I’m happy to say God met my questions with some powerful verses that opened my eyes to some precious truths. While there is joy in serving the Lord, that does not mean we will always be happy with where He leads us. In fact, sometimes, we’ll be heartbroken and afraid. . .just like Jesus was. Yes, Jesus. He came to this earth to do His Father’s will. He knew He would have to die for our sins. He knew the price He would have to pay, and He was more than willing to do it. But that doesn’t mean He wanted to go through it. He prayed the cup would pass from Him.

And he went a little farther, and fell on his face, and prayed, saying, O my Father, if it be possible, let this cup pass from me: nevertheless not as I will, but as thou wilt. - Matthew 26:39

And he was withdrawn from them about a stone's cast, and kneeled down, and prayed, Saying, Father, if thou be willing, remove this cup from me: nevertheless not my will, but thine, be done. And there appeared an angel unto him from heaven, strengthening him. And being in an agony he prayed more earnestly: and his sweat was as it were great drops of blood falling down to the ground. - Luke 22:41-44

Praying. Pleading. Sweating blood. If this isn’t a picture of someone who is dreading an upcoming season of life, I don’t know what is. On the one hand, Jesus wanted to do the Father’s will. On the other, He didn’t want to face such cruel agony. To quote another song, “His humanity cried, ‘Lord, any other way.’ His divinity rose up and said, ‘This price I have to pay.’” And if those two passages don’t paint a vivid enough picture, check out what Hebrews says.

Who in the days of his flesh, when he had offered up prayers and supplications with strong crying and tears unto him that was able to save him from death, and was heard in that he feared; Though he were a Son, yet learned he obedience by the things which he suffered; And being made perfect, he became the author of eternal salvation unto all them that obey him; - Hebrews 5:7-9

Did you catch that? Strong crying. Tears. Fear. Oh, that sounds so familiar. Jesus, in the center of God’s will, cried out to His Father. He felt overwhelmed by the task to which He had been called. I see no joy or peace in these verses, only fear and anguish. I see Jesus being obedient but not jumping up and down for joy at the prospect. I see an example that makes me feel less ashamed, less like the worst Christian in the history of Christianity. I see Jesus as a man. A man with emotions. A man living in the nasty now and now and deciding to keep serving whether or not He feels like it. I see a man desperate for different circumstances, for a change of heart and attitude. I see someone seeking for joy amid a less than joyful situation. I see myself. . . and I smile.

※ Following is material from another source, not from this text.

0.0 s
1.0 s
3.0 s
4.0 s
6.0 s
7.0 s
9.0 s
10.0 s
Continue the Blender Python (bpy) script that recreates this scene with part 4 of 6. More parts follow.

Jesus has been right here. He’s walked in my shoes. He’s felt my pain. He understands the tears I shed in secret and my seemingly fruitless search for joy and peace in my ever-changing life. He can relate to my roiling emotions and aching heart. And through His Word, He’s reminded me that it’s okay. He’s shown me that while there is joy in serving the Lord, there’s also suffering. At first, that doesn’t seem like much of a comfort, but if we know the truth of that going in, we’ll feel less disappointed and desperate. We’ll feel less alone in our struggles. When we realize that even Jesus Himself dealt with fear and the sense of overwhelm, it helps us know that we’re not as “off track” as we thought we were as long as we continue to follow Jesus’ example and be obedient. And if you’ll look back at that passage in Hebrews, it tells us that Jesus learned obedience through suffering.  

My life right now may not be all that I hoped and imagined it would be, but through it all, God is teaching me to be obedient. He is showing me how to put His will above my own, to set His purposes before my peace. And in the midst of it all, He’s reminding me I’m never, ever alone, and I don’t have to hide my pain. I can be honest with Him because He knows what I’m feeling anyway. There is a brighter day coming, but in the meantime, I find comfort in knowing I can be myself, and that myself is not such a bad thing after all.